> Task to complete
Quote the entries word for word. Omit the pictures.

====== Exercise input ======

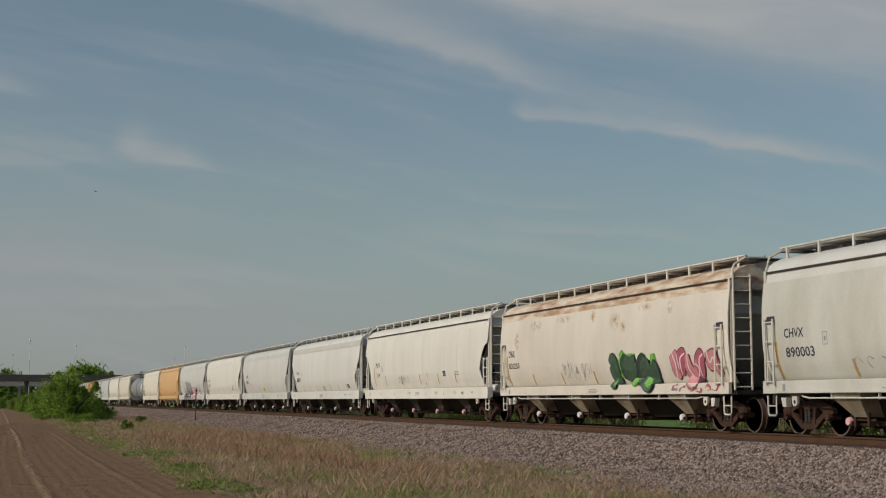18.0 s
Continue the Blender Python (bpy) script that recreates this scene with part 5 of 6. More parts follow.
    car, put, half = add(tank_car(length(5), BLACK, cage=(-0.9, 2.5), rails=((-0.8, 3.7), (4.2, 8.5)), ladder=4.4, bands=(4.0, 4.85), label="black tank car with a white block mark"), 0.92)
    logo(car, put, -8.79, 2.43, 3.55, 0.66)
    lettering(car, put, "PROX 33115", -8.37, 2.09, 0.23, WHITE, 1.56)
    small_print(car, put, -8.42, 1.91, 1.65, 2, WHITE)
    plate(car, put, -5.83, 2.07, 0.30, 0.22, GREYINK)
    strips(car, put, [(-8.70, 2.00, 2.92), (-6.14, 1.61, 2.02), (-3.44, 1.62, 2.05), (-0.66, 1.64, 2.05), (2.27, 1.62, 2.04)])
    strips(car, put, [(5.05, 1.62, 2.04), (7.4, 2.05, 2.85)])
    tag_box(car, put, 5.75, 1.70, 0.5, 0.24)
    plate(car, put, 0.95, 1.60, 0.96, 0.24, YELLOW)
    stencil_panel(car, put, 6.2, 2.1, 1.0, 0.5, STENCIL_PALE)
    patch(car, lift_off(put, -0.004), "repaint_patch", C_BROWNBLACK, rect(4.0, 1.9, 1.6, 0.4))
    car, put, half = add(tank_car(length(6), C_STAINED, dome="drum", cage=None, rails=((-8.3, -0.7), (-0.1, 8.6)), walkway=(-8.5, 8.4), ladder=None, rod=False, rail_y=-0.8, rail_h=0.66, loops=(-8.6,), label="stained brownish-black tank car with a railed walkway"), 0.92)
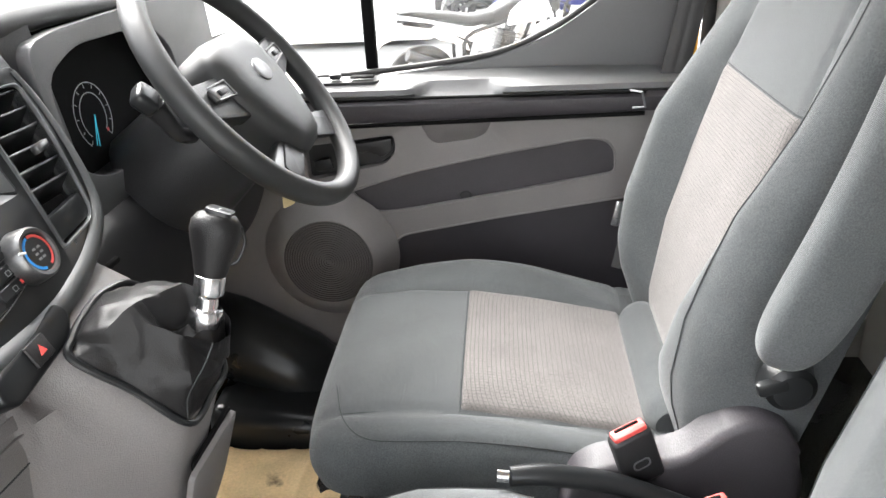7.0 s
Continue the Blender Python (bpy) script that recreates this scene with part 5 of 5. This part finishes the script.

======

> Written answer
18.0 s
Continue the Blender Python (bpy) script that recreates this scene with part 5 of 6. More parts follow.
    car, put, half = add(tank_car(length(5), BLACK, cage=(-0.9, 2.5), rails=((-0.8, 3.7), (4.2, 8.5)), ladder=4.4, bands=(4.0, 4.85), label="black tank car with a white block mark"), 0.92)
    logo(car, put, -8.79, 2.43, 3.55, 0.66)
    lettering(car, put, "PROX 33115", -8.37, 2.09, 0.23, WHITE, 1.56)
    small_print(car, put, -8.42, 1.91, 1.65, 2, WHITE)
    plate(car, put, -5.83, 2.07, 0.30, 0.22, GREYINK)
    strips(car, put, [(-8.70, 2.00, 2.92), (-6.14, 1.61, 2.02), (-3.44, 1.62, 2.05), (-0.66, 1.64, 2.05), (2.27, 1.62, 2.04)])
    strips(car, put, [(5.05, 1.62, 2.04), (7.4, 2.05, 2.85)])
    tag_box(car, put, 5.75, 1.70, 0.5, 0.24)
    plate(car, put, 0.95, 1.60, 0.96, 0.24, YELLOW)
    stencil_panel(car, put, 6.2, 2.1, 1.0, 0.5, STENCIL_PALE)
    patch(car, lift_off(put, -0.004), "repaint_patch", C_BROWNBLACK, rect(4.0, 1.9, 1.6, 0.4))
    car, put, half = add(tank_car(length(6), C_STAINED, dome="drum", cage=None, rails=((-8.3, -0.7), (-0.1, 8.6)), walkway=(-8.5, 8.4), ladder=None, rod=False, rail_y=-0.8, rail_h=0.66, loops=(-8.6,), label="stained brownish-black tank car with a railed walkway"), 0.92)
7.0 s
Continue the Blender Python (bpy) script that recreates this scene with part 5 of 5. This part finishes the script.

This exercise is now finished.